— BEGIN Dataset content —

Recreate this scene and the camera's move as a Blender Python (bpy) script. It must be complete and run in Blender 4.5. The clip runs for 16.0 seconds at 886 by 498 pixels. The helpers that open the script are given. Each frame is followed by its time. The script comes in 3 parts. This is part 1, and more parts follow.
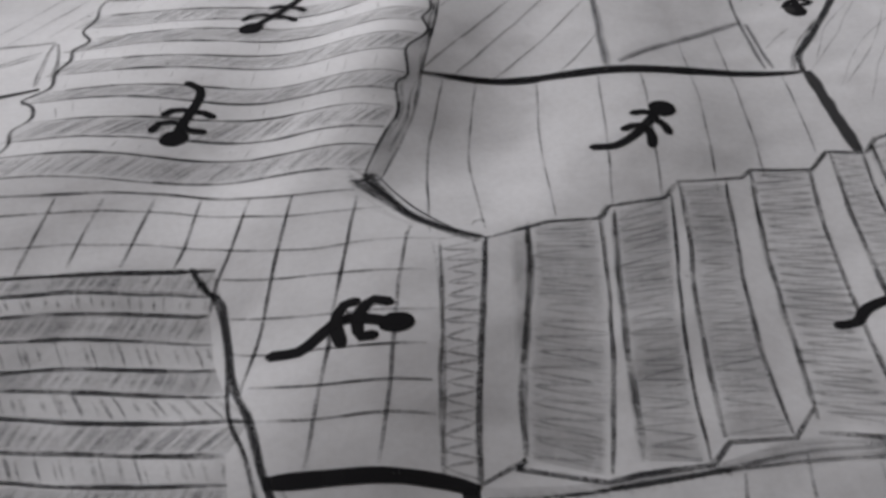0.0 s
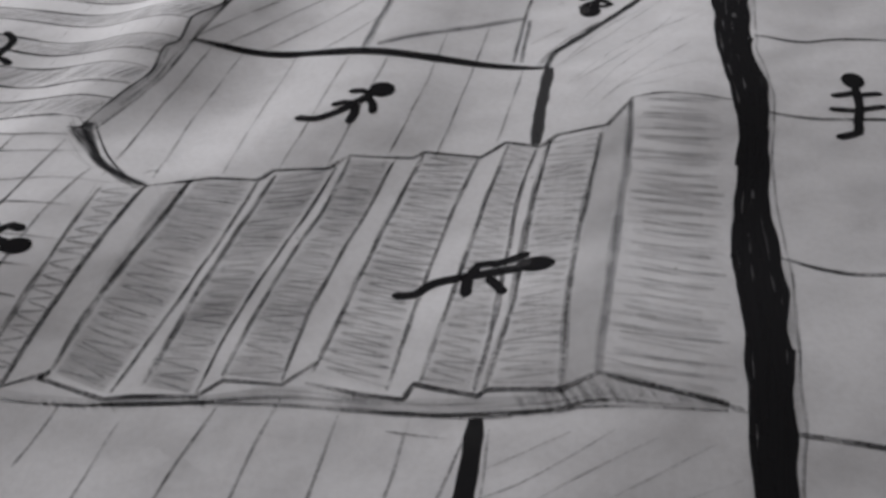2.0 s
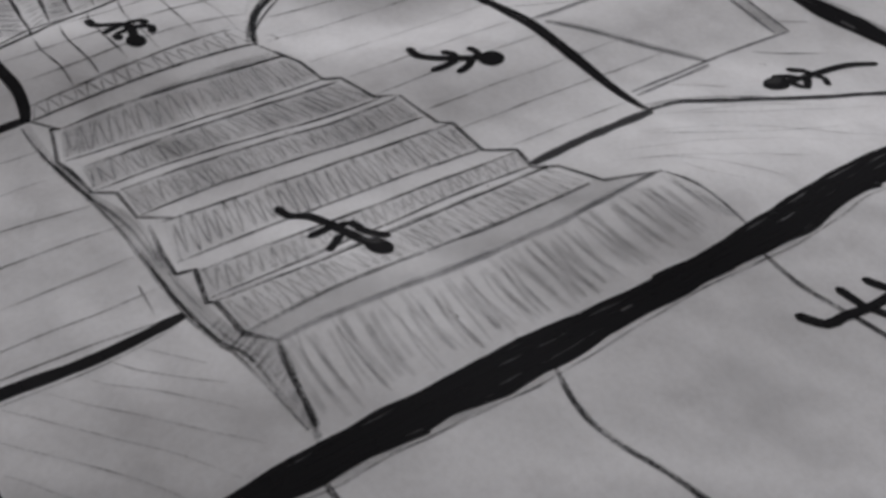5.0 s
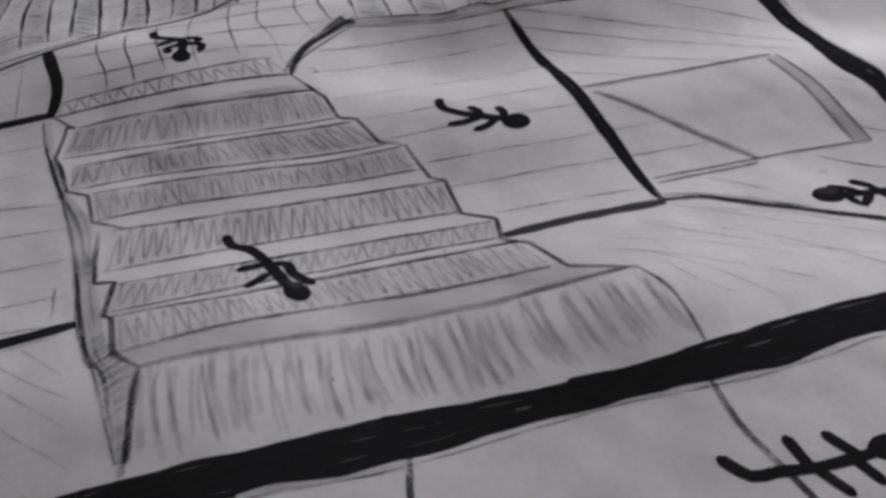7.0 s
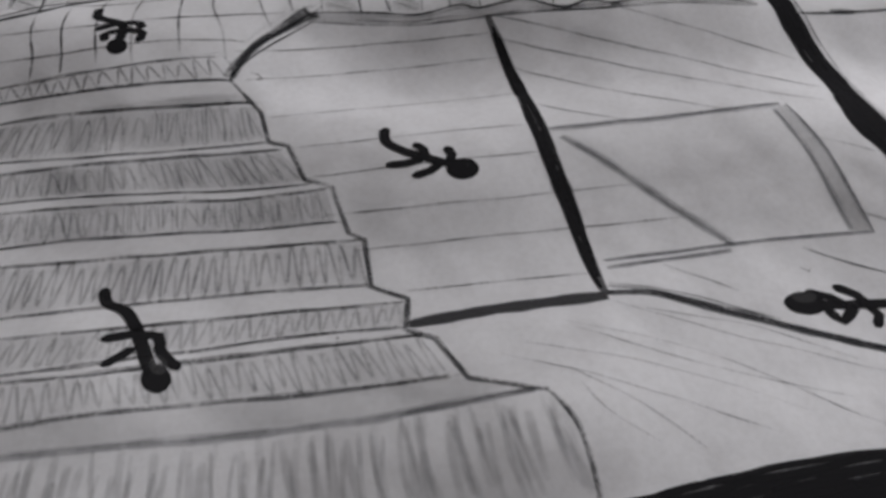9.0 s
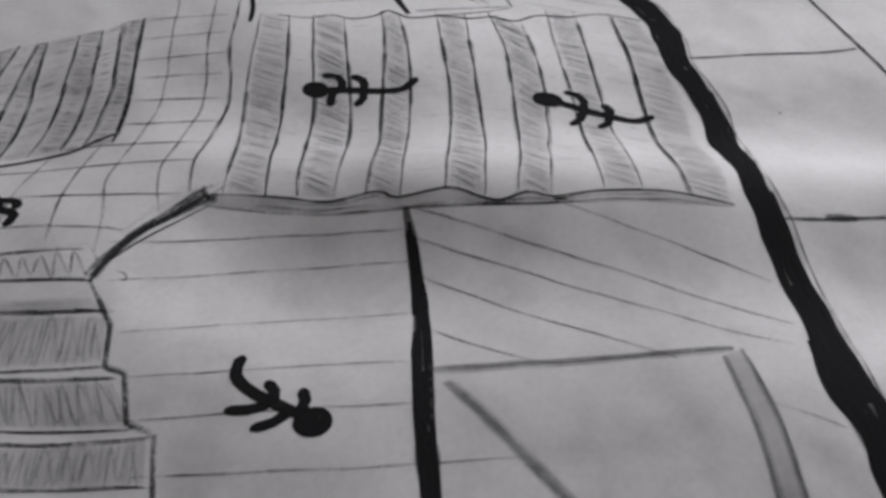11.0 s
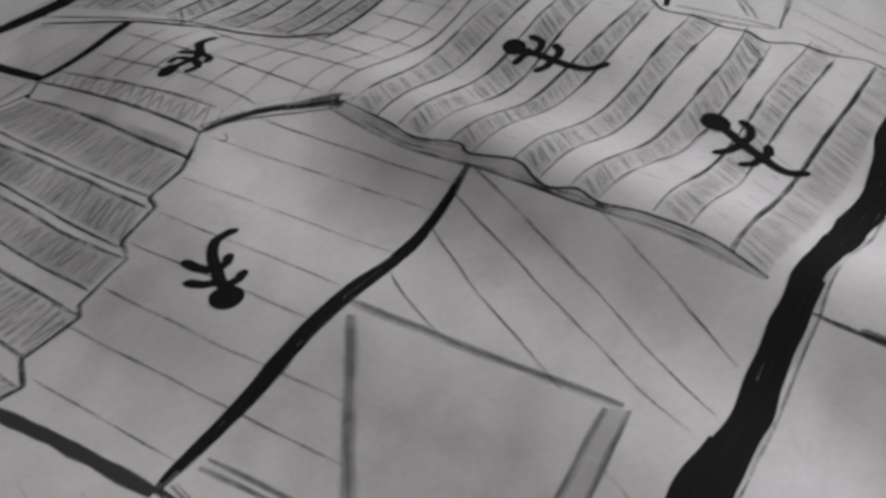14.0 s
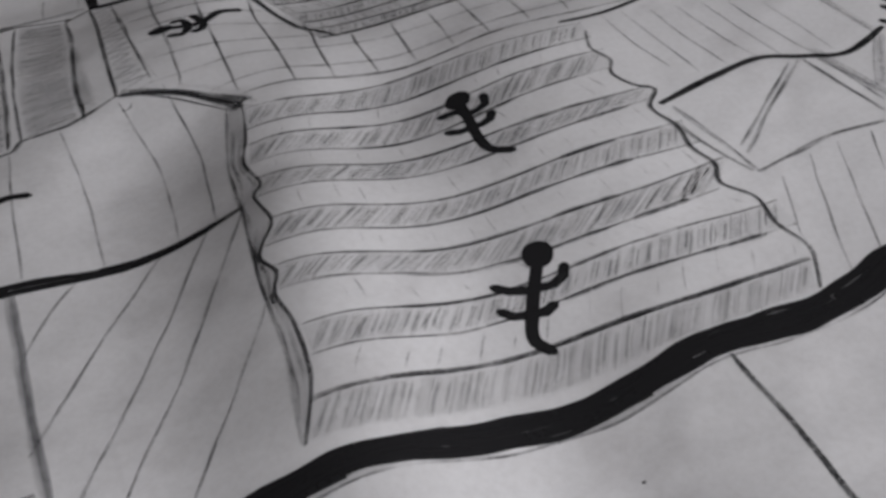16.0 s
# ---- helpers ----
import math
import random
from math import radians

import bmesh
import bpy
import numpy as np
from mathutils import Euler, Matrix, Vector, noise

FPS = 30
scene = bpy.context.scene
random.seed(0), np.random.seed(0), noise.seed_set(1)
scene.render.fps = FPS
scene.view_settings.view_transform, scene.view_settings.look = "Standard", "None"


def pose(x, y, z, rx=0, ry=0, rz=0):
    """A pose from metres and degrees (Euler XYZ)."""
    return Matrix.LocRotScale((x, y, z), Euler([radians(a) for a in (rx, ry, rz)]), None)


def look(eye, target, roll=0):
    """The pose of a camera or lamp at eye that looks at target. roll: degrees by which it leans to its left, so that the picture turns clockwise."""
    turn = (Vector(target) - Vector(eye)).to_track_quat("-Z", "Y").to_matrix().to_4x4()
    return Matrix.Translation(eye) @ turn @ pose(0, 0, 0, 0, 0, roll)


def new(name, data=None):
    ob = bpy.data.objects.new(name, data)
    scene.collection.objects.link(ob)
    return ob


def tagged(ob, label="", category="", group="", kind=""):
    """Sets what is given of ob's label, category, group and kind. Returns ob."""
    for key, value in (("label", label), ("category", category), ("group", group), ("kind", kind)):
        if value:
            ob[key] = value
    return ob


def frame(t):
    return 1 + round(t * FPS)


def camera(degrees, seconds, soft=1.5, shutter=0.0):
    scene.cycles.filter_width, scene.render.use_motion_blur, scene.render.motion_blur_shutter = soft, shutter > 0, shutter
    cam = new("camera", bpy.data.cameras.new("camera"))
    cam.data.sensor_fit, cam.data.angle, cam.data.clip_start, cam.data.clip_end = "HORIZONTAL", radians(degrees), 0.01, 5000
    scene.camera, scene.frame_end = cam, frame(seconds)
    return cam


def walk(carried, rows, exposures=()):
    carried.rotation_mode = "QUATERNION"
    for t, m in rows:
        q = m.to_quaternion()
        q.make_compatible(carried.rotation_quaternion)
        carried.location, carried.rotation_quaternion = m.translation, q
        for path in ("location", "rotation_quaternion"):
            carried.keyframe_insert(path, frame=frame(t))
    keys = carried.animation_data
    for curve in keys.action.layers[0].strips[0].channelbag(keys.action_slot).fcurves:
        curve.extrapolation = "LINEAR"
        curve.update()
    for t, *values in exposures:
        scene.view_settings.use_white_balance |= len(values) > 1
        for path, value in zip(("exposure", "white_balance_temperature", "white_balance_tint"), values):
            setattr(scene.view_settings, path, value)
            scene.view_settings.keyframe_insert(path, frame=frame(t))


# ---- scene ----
# Lengths of the drawing are given in millimetres on the sheet; MM turns them into metres.
MM = 0.001

# ---- the camera and its walk ----
cam = camera(45.25, 16.0, soft=3.3)
PATH = [
    (0.0, pose(0.0042, -0.1041, 0.0942, 51.45, 1.95, -5.16)),
    (0.5, pose(0.0272, -0.1098, 0.0951, 51.32, 2.46, -3.11)),
    (1.0, pose(0.0514, -0.1149, 0.0947, 51.57, 2.85, -0.03)),
    (1.5, pose(0.0682, -0.1194, 0.0948, 51.61, 3.00, 2.07)),
    (2.0, pose(0.0845, -0.1163, 0.0945, 51.67, 2.93, 6.46)),
    (2.5, pose(0.1032, -0.1120, 0.0949, 51.67, 2.50, 13.33)),
    (3.0, pose(0.1211, -0.1184, 0.0964, 51.20, 2.12, 20.10)),
    (3.2, pose(0.1295, -0.1139, 0.0956, 50.95, -0.78, 26.08)),
    (4.2, pose(0.1614, -0.0841, 0.0993, 50.03, 0.37, 42.53)),
    (5.3, pose(0.1810, -0.0658, 0.1016, 49.47, 1.08, 52.61)),
    (5.5, pose(0.1835, -0.0688, 0.0970, 51.26, 1.81, 51.88)),
    (6.0, pose(0.1938, -0.0358, 0.0993, 50.56, 2.10, 59.90)),
    (6.5, pose(0.1897, -0.0276, 0.0998, 50.34, 1.67, 63.76)),
    (7.0, pose(0.1910, -0.0250, 0.0915, 53.25, 1.03, 67.65)),
    (7.5, pose(0.1841, -0.0213, 0.0930, 52.58, 0.86, 68.52)),
    (8.0, pose(0.1828, -0.0129, 0.0988, 50.52, 1.45, 69.63)),
    (8.5, pose(0.1836, -0.0055, 0.0831, 54.43, -1.05, 73.11)),
    (9.0, pose(0.1686, 0.0077, 0.0981, 47.63, -0.35, 74.42)),
    (9.5, pose(0.1626, 0.0280, 0.0983, 50.56, 2.54, 77.07)),
    (9.7, pose(0.1616, 0.0295, 0.0955, 51.62, 2.23, 77.52)),
    (11.8, pose(0.1297, 0.0705, 0.0987, 49.16, 3.13, 93.03)),
    (12.0, pose(0.1315, 0.0752, 0.0992, 49.02, 2.98, 99.22)),
    (12.5, pose(0.1361, 0.0853, 0.0968, 49.95, 3.37, 105.69)),
    (13.0, pose(0.1362, 0.0856, 0.0962, 50.18, 3.44, 105.74)),
    (13.5, pose(0.1359, 0.0993, 0.0931, 51.21, 3.28, 110.17)),
    (14.0, pose(0.1299, 0.1214, 0.0889, 52.59, 2.85, 117.25)),
    (14.5, pose(0.1236, 0.1393, 0.0911, 51.80, 2.68, 123.29)),
    (15.0, pose(0.1095, 0.1557, 0.0928, 51.17, 2.08, 131.30)),
    (15.5, pose(0.0807, 0.1775, 0.0942, 50.62, 4.06, 140.36)),
    (16.0, pose(0.0418, 0.1829, 0.0910, 51.26, 3.68, 150.57)),
]
walk(cam, PATH, exposures=[(0.0, -0.04, 6560, 10), (1.5, 0.0, 6560, 10), (3.0, 0.04, 6560, 10), (5.5, 0.05, 6560, 10), (6.5, -0.02, 6560, 10), (7.5, 0.06, 6560, 10), (9.5, 0.0, 6560, 10), (12.0, -0.08, 6570, 10), (13.0, 0.0, 6600, 10), (14.0, -0.26, 6640, 10), (15.0, -0.28, 6640, 10), (15.5, -0.2, 6600, 10), (16.0, -0.32, 6560, 10)])

# ---- light: one assumed window, out of view, in a plain room ----
world = bpy.data.worlds.new("world")
scene.world = world
world.use_nodes = True
wn = world.node_tree.nodes
sky = wn.new("ShaderNodeTexSky")
sky.sky_type = 'NISHITA'
sky.sun_disc = False
sky.sun_elevation, sky.sun_rotation = radians(35), radians(60)
wn["Background"].inputs["Strength"].default_value = 0.1
world.node_tree.links.new(sky.outputs[0], wn["Background"].inputs["Color"])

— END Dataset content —

To do >>
Your task is an exact transcription of all the data, minus the pictures.

Solved exercise >>
Recreate this scene and the camera's move as a Blender Python (bpy) script. It must be complete and run in Blender 4.5. The clip runs for 16.0 seconds at 886 by 498 pixels. The helpers that open the script are given. Each frame is followed by its time. The script comes in 3 parts. This is part 1, and more parts follow.
0.0 s
2.0 s
5.0 s
7.0 s
9.0 s
11.0 s
14.0 s
16.0 s
# ---- helpers ----
import math
import random
from math import radians

import bmesh
import bpy
import numpy as np
from mathutils import Euler, Matrix, Vector, noise

FPS = 30
scene = bpy.context.scene
random.seed(0), np.random.seed(0), noise.seed_set(1)
scene.render.fps = FPS
scene.view_settings.view_transform, scene.view_settings.look = "Standard", "None"


def pose(x, y, z, rx=0, ry=0, rz=0):
    """A pose from metres and degrees (Euler XYZ)."""
    return Matrix.LocRotScale((x, y, z), Euler([radians(a) for a in (rx, ry, rz)]), None)


def look(eye, target, roll=0):
    """The pose of a camera or lamp at eye that looks at target. roll: degrees by which it leans to its left, so that the picture turns clockwise."""
    turn = (Vector(target) - Vector(eye)).to_track_quat("-Z", "Y").to_matrix().to_4x4()
    return Matrix.Translation(eye) @ turn @ pose(0, 0, 0, 0, 0, roll)


def new(name, data=None):
    ob = bpy.data.objects.new(name, data)
    scene.collection.objects.link(ob)
    return ob


def tagged(ob, label="", category="", group="", kind=""):
    """Sets what is given of ob's label, category, group and kind. Returns ob."""
    for key, value in (("label", label), ("category", category), ("group", group), ("kind", kind)):
        if value:
            ob[key] = value
    return ob


def frame(t):
    return 1 + round(t * FPS)


def camera(degrees, seconds, soft=1.5, shutter=0.0):
    scene.cycles.filter_width, scene.render.use_motion_blur, scene.render.motion_blur_shutter = soft, shutter > 0, shutter
    cam = new("camera", bpy.data.cameras.new("camera"))
    cam.data.sensor_fit, cam.data.angle, cam.data.clip_start, cam.data.clip_end = "HORIZONTAL", radians(degrees), 0.01, 5000
    scene.camera, scene.frame_end = cam, frame(seconds)
    return cam


def walk(carried, rows, exposures=()):
    carried.rotation_mode = "QUATERNION"
    for t, m in rows:
        q = m.to_quaternion()
        q.make_compatible(carried.rotation_quaternion)
        carried.location, carried.rotation_quaternion = m.translation, q
        for path in ("location", "rotation_quaternion"):
            carried.keyframe_insert(path, frame=frame(t))
    keys = carried.animation_data
    for curve in keys.action.layers[0].strips[0].channelbag(keys.action_slot).fcurves:
        curve.extrapolation = "LINEAR"
        curve.update()
    for t, *values in exposures:
        scene.view_settings.use_white_balance |= len(values) > 1
        for path, value in zip(("exposure", "white_balance_temperature", "white_balance_tint"), values):
            setattr(scene.view_settings, path, value)
            scene.view_settings.keyframe_insert(path, frame=frame(t))


# ---- scene ----
# Lengths of the drawing are given in millimetres on the sheet; MM turns them into metres.
MM = 0.001

# ---- the camera and its walk ----
cam = camera(45.25, 16.0, soft=3.3)
PATH = [
    (0.0, pose(0.0042, -0.1041, 0.0942, 51.45, 1.95, -5.16)),
    (0.5, pose(0.0272, -0.1098, 0.0951, 51.32, 2.46, -3.11)),
    (1.0, pose(0.0514, -0.1149, 0.0947, 51.57, 2.85, -0.03)),
    (1.5, pose(0.0682, -0.1194, 0.0948, 51.61, 3.00, 2.07)),
    (2.0, pose(0.0845, -0.1163, 0.0945, 51.67, 2.93, 6.46)),
    (2.5, pose(0.1032, -0.1120, 0.0949, 51.67, 2.50, 13.33)),
    (3.0, pose(0.1211, -0.1184, 0.0964, 51.20, 2.12, 20.10)),
    (3.2, pose(0.1295, -0.1139, 0.0956, 50.95, -0.78, 26.08)),
    (4.2, pose(0.1614, -0.0841, 0.0993, 50.03, 0.37, 42.53)),
    (5.3, pose(0.1810, -0.0658, 0.1016, 49.47, 1.08, 52.61)),
    (5.5, pose(0.1835, -0.0688, 0.0970, 51.26, 1.81, 51.88)),
    (6.0, pose(0.1938, -0.0358, 0.0993, 50.56, 2.10, 59.90)),
    (6.5, pose(0.1897, -0.0276, 0.0998, 50.34, 1.67, 63.76)),
    (7.0, pose(0.1910, -0.0250, 0.0915, 53.25, 1.03, 67.65)),
    (7.5, pose(0.1841, -0.0213, 0.0930, 52.58, 0.86, 68.52)),
    (8.0, pose(0.1828, -0.0129, 0.0988, 50.52, 1.45, 69.63)),
    (8.5, pose(0.1836, -0.0055, 0.0831, 54.43, -1.05, 73.11)),
    (9.0, pose(0.1686, 0.0077, 0.0981, 47.63, -0.35, 74.42)),
    (9.5, pose(0.1626, 0.0280, 0.0983, 50.56, 2.54, 77.07)),
    (9.7, pose(0.1616, 0.0295, 0.0955, 51.62, 2.23, 77.52)),
    (11.8, pose(0.1297, 0.0705, 0.0987, 49.16, 3.13, 93.03)),
    (12.0, pose(0.1315, 0.0752, 0.0992, 49.02, 2.98, 99.22)),
    (12.5, pose(0.1361, 0.0853, 0.0968, 49.95, 3.37, 105.69)),
    (13.0, pose(0.1362, 0.0856, 0.0962, 50.18, 3.44, 105.74)),
    (13.5, pose(0.1359, 0.0993, 0.0931, 51.21, 3.28, 110.17)),
    (14.0, pose(0.1299, 0.1214, 0.0889, 52.59, 2.85, 117.25)),
    (14.5, pose(0.1236, 0.1393, 0.0911, 51.80, 2.68, 123.29)),
    (15.0, pose(0.1095, 0.1557, 0.0928, 51.17, 2.08, 131.30)),
    (15.5, pose(0.0807, 0.1775, 0.0942, 50.62, 4.06, 140.36)),
    (16.0, pose(0.0418, 0.1829, 0.0910, 51.26, 3.68, 150.57)),
]
walk(cam, PATH, exposures=[(0.0, -0.04, 6560, 10), (1.5, 0.0, 6560, 10), (3.0, 0.04, 6560, 10), (5.5, 0.05, 6560, 10), (6.5, -0.02, 6560, 10), (7.5, 0.06, 6560, 10), (9.5, 0.0, 6560, 10), (12.0, -0.08, 6570, 10), (13.0, 0.0, 6600, 10), (14.0, -0.26, 6640, 10), (15.0, -0.28, 6640, 10), (15.5, -0.2, 6600, 10), (16.0, -0.32, 6560, 10)])

# ---- light: one assumed window, out of view, in a plain room ----
world = bpy.data.worlds.new("world")
scene.world = world
world.use_nodes = True
wn = world.node_tree.nodes
sky = wn.new("ShaderNodeTexSky")
sky.sky_type = 'NISHITA'
sky.sun_disc = False
sky.sun_elevation, sky.sun_rotation = radians(35), radians(60)
wn["Background"].inputs["Strength"].default_value = 0.1
world.node_tree.links.new(sky.outputs[0], wn["Background"].inputs["Color"])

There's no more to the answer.